A C++ constructor acts like an implicit type converter whenever it is needed. In the example below, the Foo( int ) constructor acts like an int-to-Foo type converter for the function doSomething.

class Foo
{
public:
    Foo( int x ) { _val = x; }
private:
    int _val;
};

void doSomething( const Foo &foo )
{}

doSomething( 10 ); // Acts like doSomething( Foo( 10 ) );

Only constructors with one non-default parameter can act like implicit convertors. That is, a constructor with only one parameter, which is not a default parameter. Or a constructor with many parameters, where the first parameter is not default and the rest of the parameters are default parameters. In the example below, the constructor with many parameters also acts like an implicit int-to-Foo convertor since all but one are default parameters.

class Foo
{
public:
    Foo( int x, int y = 99, int z = 999 ) { _val = x; }
private:
    int _val;
};

void doSomething( const Foo &foo )
{}

doSomething( 10 );

With the inherent complexity of C++, most programmers do not want such implicit conversions happening under the hood. To prevent this from happening, the explicit qualifier can be used on such constructors.

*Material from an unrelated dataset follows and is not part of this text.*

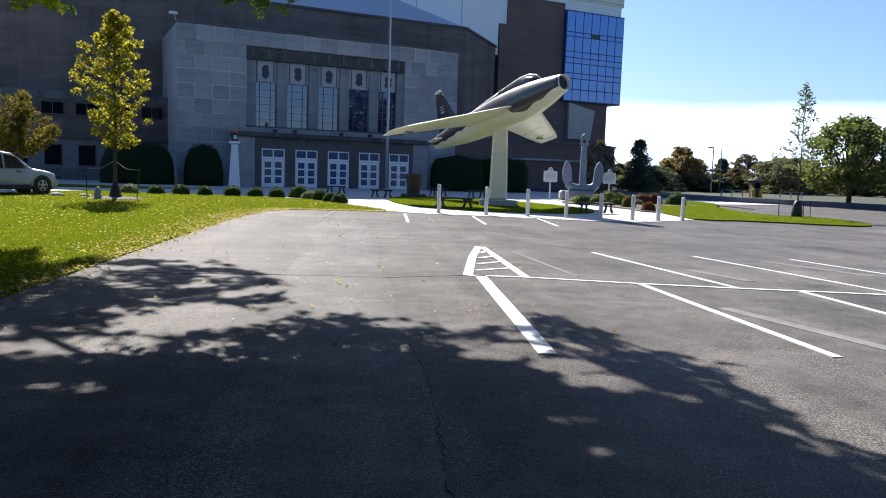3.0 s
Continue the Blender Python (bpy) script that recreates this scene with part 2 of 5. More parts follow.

The example below does not allow implicit conversion.

class Foo
{
public:
    explicit Foo( int x ) { _val = x; }
private:
    int _val;
};

void doSomething( const Foo& foo )
{}

doSomething( 10 );        // Error!
doSomething( Foo( 10 ) ); // OK

A few notes:

• The explicit qualifier can be used only with the constructor declaration, not the definition (if the two are separate).

• The explicit qualifier can be used on any constructor. Even the default constructor or constructors with many non-default parameters. It is allowed for these, but does not seem to serve any purpose.

Since explicit prevents such under-the-hood activities, it is a good habit to apply it by default on all constructors. Turn it off only when you actually need an implicit conversion. 😊